If you still see jitter, record timestamps at each hop (browser send → server receive → docker write → docker read → server send → browser receive). This helps pinpoint whether the bottleneck is network, kernel buffers, or container CPU starvation.
10) Hardening beyond Docker: gVisor/Kata/Firecracker
Containers share the host kernel. If your threat model includes malicious code (it does), consider additional isolation:
- gVisor (runsc): user-space kernel that intercepts syscalls. Drop-in runtime (
--runtime=runsc) with better isolation at modest overhead. - Kata Containers: lightweight VMs under your containers—stronger isolation with a small VM overhead.
- Firecracker/MicroVMs: fast-boot VMs used by serverless platforms. Combine with a jailer for strong boundaries; you’ll trade higher complexity and slightly slower cold starts.
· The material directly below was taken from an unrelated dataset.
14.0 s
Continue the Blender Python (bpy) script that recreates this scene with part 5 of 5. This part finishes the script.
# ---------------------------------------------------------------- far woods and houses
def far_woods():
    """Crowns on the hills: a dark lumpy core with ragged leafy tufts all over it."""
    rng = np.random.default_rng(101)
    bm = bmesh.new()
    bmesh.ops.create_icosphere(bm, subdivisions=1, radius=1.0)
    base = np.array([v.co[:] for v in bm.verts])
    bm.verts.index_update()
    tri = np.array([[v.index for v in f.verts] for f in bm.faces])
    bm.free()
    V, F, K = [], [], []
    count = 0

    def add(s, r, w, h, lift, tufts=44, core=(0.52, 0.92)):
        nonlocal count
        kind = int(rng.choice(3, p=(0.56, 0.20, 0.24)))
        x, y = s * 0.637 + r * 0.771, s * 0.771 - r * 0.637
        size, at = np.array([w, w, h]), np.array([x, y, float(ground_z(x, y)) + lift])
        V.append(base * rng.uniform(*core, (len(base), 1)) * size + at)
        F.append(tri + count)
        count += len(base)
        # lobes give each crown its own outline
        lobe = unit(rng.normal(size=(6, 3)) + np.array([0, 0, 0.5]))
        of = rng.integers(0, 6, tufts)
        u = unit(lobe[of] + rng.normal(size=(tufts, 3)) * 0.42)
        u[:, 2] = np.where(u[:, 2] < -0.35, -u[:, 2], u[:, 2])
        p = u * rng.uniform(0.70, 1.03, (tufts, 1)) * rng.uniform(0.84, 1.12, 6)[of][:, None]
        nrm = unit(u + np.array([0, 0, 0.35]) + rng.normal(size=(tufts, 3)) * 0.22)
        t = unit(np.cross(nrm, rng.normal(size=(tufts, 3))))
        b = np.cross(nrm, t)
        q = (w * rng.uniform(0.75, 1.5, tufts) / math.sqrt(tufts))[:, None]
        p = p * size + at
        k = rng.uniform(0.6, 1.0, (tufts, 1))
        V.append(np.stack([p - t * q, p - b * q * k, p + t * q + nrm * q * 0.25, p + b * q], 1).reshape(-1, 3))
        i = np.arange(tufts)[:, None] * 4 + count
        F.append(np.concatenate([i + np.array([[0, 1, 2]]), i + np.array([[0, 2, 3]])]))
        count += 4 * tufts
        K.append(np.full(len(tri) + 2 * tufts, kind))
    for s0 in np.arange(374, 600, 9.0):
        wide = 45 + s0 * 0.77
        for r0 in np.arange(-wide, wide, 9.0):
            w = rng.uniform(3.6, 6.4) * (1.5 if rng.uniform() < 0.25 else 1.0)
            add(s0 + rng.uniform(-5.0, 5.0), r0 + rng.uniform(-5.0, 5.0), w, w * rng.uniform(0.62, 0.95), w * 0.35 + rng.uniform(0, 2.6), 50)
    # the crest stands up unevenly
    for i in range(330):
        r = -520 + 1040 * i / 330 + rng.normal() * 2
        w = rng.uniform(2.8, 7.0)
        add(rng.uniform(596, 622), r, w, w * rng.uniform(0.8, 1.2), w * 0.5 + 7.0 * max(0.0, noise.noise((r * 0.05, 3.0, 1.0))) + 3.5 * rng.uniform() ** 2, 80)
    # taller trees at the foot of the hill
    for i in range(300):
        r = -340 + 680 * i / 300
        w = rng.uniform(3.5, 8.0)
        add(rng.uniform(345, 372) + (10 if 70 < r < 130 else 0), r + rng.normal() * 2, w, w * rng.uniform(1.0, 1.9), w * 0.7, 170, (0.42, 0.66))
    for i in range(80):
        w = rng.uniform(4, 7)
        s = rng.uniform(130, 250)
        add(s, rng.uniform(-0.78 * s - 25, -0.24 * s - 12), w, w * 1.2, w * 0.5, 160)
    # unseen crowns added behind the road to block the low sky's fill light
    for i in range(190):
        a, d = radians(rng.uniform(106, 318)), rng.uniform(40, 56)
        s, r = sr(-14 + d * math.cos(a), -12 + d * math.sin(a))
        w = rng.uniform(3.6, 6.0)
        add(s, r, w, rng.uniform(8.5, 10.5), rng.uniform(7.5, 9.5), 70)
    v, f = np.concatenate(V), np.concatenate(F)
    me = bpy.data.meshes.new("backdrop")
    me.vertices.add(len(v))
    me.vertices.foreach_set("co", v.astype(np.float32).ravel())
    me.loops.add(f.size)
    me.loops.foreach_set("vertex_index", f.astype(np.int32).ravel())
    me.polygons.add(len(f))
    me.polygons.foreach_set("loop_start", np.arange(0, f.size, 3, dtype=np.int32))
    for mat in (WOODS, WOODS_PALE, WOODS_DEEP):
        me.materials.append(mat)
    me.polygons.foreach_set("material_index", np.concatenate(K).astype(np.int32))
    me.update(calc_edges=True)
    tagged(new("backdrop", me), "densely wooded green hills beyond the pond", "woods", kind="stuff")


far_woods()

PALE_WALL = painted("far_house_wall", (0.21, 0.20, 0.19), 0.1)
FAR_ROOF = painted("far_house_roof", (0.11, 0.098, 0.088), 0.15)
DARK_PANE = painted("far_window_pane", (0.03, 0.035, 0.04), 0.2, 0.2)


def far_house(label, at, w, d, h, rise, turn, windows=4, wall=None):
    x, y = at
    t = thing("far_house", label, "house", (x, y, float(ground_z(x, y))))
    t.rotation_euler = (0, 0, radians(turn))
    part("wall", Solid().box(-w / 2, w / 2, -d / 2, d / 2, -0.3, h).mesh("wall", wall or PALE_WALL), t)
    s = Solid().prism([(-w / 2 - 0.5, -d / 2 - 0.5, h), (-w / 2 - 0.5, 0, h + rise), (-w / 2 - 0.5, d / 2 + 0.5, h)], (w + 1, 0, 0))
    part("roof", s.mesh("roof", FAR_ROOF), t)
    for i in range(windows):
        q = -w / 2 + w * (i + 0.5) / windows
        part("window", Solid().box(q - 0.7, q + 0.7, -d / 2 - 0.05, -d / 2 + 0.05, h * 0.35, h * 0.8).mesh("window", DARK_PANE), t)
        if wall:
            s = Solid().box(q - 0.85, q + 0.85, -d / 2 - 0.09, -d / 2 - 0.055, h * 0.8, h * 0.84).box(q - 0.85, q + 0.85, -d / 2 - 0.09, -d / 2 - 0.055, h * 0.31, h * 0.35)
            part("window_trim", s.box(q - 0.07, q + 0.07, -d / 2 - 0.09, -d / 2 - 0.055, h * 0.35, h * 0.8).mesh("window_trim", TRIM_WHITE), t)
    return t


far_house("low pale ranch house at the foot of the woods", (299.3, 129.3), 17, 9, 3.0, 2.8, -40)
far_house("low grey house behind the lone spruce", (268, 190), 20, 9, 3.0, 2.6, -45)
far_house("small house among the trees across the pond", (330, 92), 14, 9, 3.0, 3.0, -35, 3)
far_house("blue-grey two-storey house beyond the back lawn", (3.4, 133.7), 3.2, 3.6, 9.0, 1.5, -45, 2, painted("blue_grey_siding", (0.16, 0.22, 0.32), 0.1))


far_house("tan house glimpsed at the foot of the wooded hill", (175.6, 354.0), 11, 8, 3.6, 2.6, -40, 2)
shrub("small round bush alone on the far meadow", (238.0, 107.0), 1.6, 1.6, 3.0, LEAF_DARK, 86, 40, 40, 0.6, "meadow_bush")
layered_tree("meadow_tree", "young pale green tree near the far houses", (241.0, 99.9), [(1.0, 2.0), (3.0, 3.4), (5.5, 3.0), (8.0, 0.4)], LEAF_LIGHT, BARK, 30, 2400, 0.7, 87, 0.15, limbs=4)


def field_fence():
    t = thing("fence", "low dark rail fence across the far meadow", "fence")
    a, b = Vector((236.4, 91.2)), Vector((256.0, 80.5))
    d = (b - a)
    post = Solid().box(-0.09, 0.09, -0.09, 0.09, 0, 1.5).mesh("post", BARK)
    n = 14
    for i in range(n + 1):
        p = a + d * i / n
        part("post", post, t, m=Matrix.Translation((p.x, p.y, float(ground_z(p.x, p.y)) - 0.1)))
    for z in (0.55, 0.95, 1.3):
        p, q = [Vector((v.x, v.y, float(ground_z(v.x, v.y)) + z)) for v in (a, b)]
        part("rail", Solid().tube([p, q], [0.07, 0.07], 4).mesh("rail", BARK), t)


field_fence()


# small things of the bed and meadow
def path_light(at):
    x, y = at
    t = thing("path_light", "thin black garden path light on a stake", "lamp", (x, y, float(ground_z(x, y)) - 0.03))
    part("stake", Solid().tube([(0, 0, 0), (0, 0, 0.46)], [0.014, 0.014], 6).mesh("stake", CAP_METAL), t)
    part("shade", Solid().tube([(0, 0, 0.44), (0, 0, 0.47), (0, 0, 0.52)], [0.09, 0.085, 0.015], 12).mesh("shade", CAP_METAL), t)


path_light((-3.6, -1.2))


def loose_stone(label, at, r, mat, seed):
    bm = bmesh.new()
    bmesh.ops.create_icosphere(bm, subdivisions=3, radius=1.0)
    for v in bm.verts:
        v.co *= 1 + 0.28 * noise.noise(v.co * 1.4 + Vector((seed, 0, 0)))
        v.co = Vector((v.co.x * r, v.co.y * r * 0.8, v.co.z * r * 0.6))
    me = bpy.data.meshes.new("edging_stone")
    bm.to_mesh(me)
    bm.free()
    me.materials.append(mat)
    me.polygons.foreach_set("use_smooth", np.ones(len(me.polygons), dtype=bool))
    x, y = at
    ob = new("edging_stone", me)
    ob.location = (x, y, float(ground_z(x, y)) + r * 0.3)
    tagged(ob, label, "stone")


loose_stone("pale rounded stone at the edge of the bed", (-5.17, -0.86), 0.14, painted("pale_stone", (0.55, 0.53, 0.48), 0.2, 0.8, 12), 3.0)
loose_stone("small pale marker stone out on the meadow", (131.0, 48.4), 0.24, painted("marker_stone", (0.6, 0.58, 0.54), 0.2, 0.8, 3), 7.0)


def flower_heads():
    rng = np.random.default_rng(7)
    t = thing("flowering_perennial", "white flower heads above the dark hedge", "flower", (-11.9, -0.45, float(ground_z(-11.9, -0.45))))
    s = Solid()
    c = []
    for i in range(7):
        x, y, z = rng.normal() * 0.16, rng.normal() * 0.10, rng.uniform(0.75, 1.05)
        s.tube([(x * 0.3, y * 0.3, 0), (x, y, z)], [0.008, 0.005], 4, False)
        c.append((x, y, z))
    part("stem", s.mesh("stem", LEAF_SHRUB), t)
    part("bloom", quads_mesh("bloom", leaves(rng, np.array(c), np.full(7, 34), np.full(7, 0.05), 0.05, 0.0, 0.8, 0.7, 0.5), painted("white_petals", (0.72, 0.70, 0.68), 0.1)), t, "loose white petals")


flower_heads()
You can expose a toggle at scheduling time: high-risk sessions (e.g., anonymous users) run under gVisor/Kata; trusted org accounts use runc for speed.
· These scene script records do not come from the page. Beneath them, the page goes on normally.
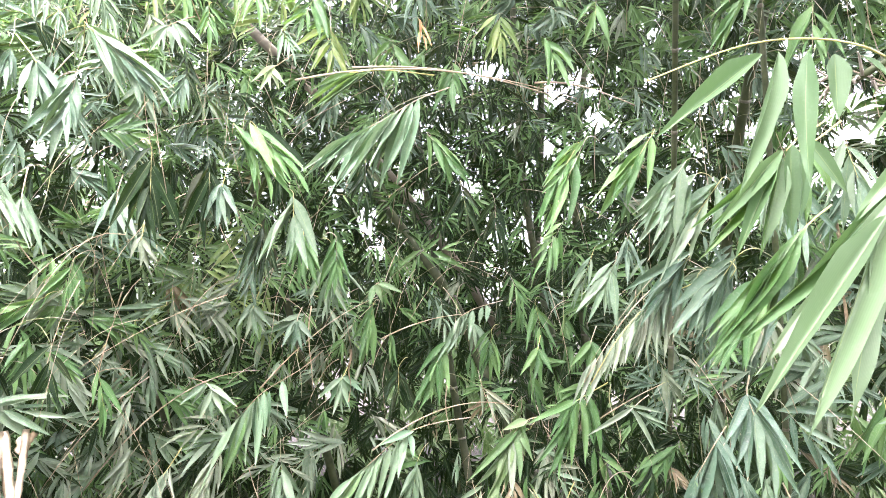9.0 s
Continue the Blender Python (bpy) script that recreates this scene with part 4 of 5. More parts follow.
leafy_tip([(0.151, 0.966, 2.341), (0.131, 0.941, 2.314), (0.118, 0.916, 2.287)], [((0.128, 0.936, 2.309), (0.063, 0.886, 2.209), 0.021), ((0.123, 0.926, 2.298), (0.079, 0.886, 2.167), 0.021), ((0.118, 0.916, 2.287), (0.128, 0.886, 2.171), 0.02), ((0.121, 0.921, 2.293), (0.153, 0.886, 2.191), 0.02), ((0.126, 0.931, 2.303), (0.199, 0.886, 2.144), 0.021), ((0.131, 0.941, 2.314), (0.175, 0.886, 2.241), 0.021)], "near_green")
leafy_tip([(0.321, 1.0, 2.443), (0.254, 0.975, 2.457), (0.208, 0.95, 2.464)], [((0.212, 0.952, 2.463), (0.137, 0.92, 2.313), 0.023), ((0.208, 0.95, 2.464), (0.059, 0.92, 2.288), 0.023), ((0.226, 0.96, 2.461), (0.178, 0.92, 2.319), 0.023), ((0.244, 0.97, 2.458), (0.214, 0.92, 2.355), 0.023), ((0.267, 0.98, 2.454), (0.277, 0.92, 2.351), 0.024), ((0.217, 0.955, 2.462), (0.161, 0.92, 2.289), 0.023)], "green")
leafy_tip([(0.47, 0.98, 2.712), (0.411, 0.955, 2.662), (0.366, 0.93, 2.633)], [((0.434, 0.965, 2.682), (0.275, 0.9, 2.45), 0.022), ((0.393, 0.945, 2.65), (0.208, 0.9, 2.552), 0.022), ((0.384, 0.94, 2.645), (0.294, 0.9, 2.482), 0.022), ((0.446, 0.97, 2.692), (0.36, 0.9, 2.446), 0.022)], "green")
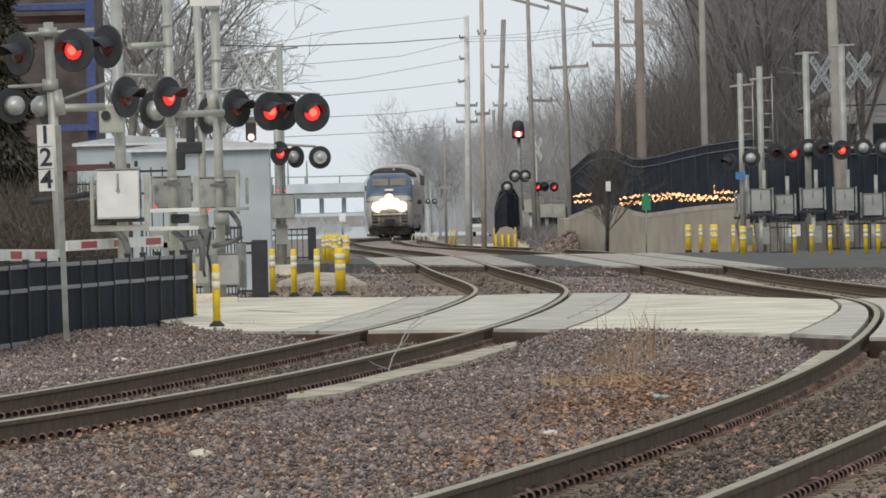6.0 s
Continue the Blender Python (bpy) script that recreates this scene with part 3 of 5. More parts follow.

11) Observability & auditing
Treat the terminal as a production service:
- Structured logs: WebSocket connect/disconnect, JWT subject, container ID, exit code, duration, byte counts in/out, throttling events.
- Metrics: container start latency, attach latency, bytes/s per session, error rates, p95 p99 round-trip for a small echo (you can periodically send
\r\nand measure time to render a sentinel in the browser). - Tracing: instrument the upgrade path and Docker API calls with OpenTelemetry; sampling at low rates is enough.
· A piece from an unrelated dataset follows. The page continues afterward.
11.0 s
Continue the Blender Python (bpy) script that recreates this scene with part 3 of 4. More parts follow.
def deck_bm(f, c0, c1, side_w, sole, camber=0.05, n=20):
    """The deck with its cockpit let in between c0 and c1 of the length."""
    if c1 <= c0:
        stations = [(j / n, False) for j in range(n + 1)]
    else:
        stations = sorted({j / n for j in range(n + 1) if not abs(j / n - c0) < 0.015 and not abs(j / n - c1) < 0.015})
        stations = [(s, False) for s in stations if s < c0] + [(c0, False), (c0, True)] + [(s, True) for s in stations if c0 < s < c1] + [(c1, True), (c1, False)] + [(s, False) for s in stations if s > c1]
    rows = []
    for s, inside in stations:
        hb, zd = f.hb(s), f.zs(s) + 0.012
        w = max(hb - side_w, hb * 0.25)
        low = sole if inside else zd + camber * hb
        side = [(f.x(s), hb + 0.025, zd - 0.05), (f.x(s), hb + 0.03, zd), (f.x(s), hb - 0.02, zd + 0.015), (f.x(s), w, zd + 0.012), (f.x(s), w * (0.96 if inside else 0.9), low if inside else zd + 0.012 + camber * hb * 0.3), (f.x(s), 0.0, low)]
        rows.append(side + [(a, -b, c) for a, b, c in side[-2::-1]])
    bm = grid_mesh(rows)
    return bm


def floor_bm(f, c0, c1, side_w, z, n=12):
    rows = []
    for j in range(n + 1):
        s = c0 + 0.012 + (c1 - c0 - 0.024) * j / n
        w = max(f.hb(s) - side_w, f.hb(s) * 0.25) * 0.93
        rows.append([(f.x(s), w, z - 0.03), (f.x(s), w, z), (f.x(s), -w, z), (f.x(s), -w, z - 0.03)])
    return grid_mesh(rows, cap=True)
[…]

- Session recording (optional): if your policy allows, capture terminal streams for abuse investigations. If you do, encrypt at rest and set a clear retention period.
12) Putting it all together: a quick end-to-end test
- Build the server and HTML files.
- Ensure Docker is running and the
node:20-alpineimage is pulled. - Start the Node server:
node server.js - Open
http://localhost:3000/index.html(serve it from Express or a static server). - You should see a shell. Try
cat /etc/os-release,node -v,apk add curl(if not read-only). - Resize the window;
$COLUMNSshould update.
If the terminal is sluggish, check:
- Browser devtools → WS frames: ensure you see binary frames, not base64.
- Server logs: are you constantly pausing the Docker stream? Lower
MAX_WS_BUFFERor inspect client CPU. - Proxy: confirm it isn’t buffering or closing idle connections.
13) Variations and production concerns
- Command execution instead of shells: For build/test sandboxes, use
docker.execper command rather than a long-lived shell. You’ll need a small command protocol over WS. - Persistent workspaces: Mount a per-user volume (scoped by org/project), but be strict with quotas and scan for malware.
- Read-only mirrors: Add a mode where multiple viewers can watch one session (e.g., mentorship, classrooms). Send the stream to all, but only one client writes.
- Rate limiting & quotas: N requests/sec per IP for
/token, M concurrent containers per user/org. - Multi-region: Place sandbox hosts near users; terminate TLS at the edge but keep the WS hop short to compute.
- Secrets: Never inject long-lived credentials. If the sandbox needs access to private registries or APIs, use scoped, short-lived tokens and network policies.
Key Takeaways
- A great browser terminal is mostly plumbing: binary, TTY, backpressure, and careful container flags.
- Security first: drop capabilities, run as non-root, restrict resources, and prefer read-only roots plus tmpfs.
- Latency lives in details: skip compression, avoid extra hops, and tune buffering.
- Plan for mess: idle reap, janitors, and observability turn a demo into a service.
- For stronger isolation, consider gVisor/Kata/Firecracker—especially for untrusted users.
Further Reading & Exploration
- Docker security hardening guides (capabilities, seccomp, AppArmor)
- xterm.js docs and addons (fit, web links, unicode support)
wslibrary docs (backpressure, perMessageDeflate, ping/pong)- gVisor and Kata Containers documentation
- OpenTelemetry for Node.js (instrumenting HTTP/upgrade flows)
Appendix: docker exec variant (if you prefer exec over attach)
If you start a container with a minimal init (e.g., sleep infinity) and then exec a shell per WS session:
const exec = await container.exec({
Cmd: ["/bin/sh"],
AttachStdin: true,
AttachStdout: true,
AttachStderr: true,
Tty: true,
});
const stream = await exec.start({ hijack: true, Tty: true });
// stream is duplex; wire it to ws as above
await exec.resize({ h: rows, w: cols }); // for window size changes
This keeps the base container alive while sessions come and go. The trade-off is complexity (you must reap execs) vs. slightly faster “shell ready” times.
If you’ve made it this far, you’ve got all the pieces to stand up a real-time, reasonably hardened sandbox. Start simple, instrument everything, and iterate. Your future self debugging a p99 spike at 2 a.m. will thank you.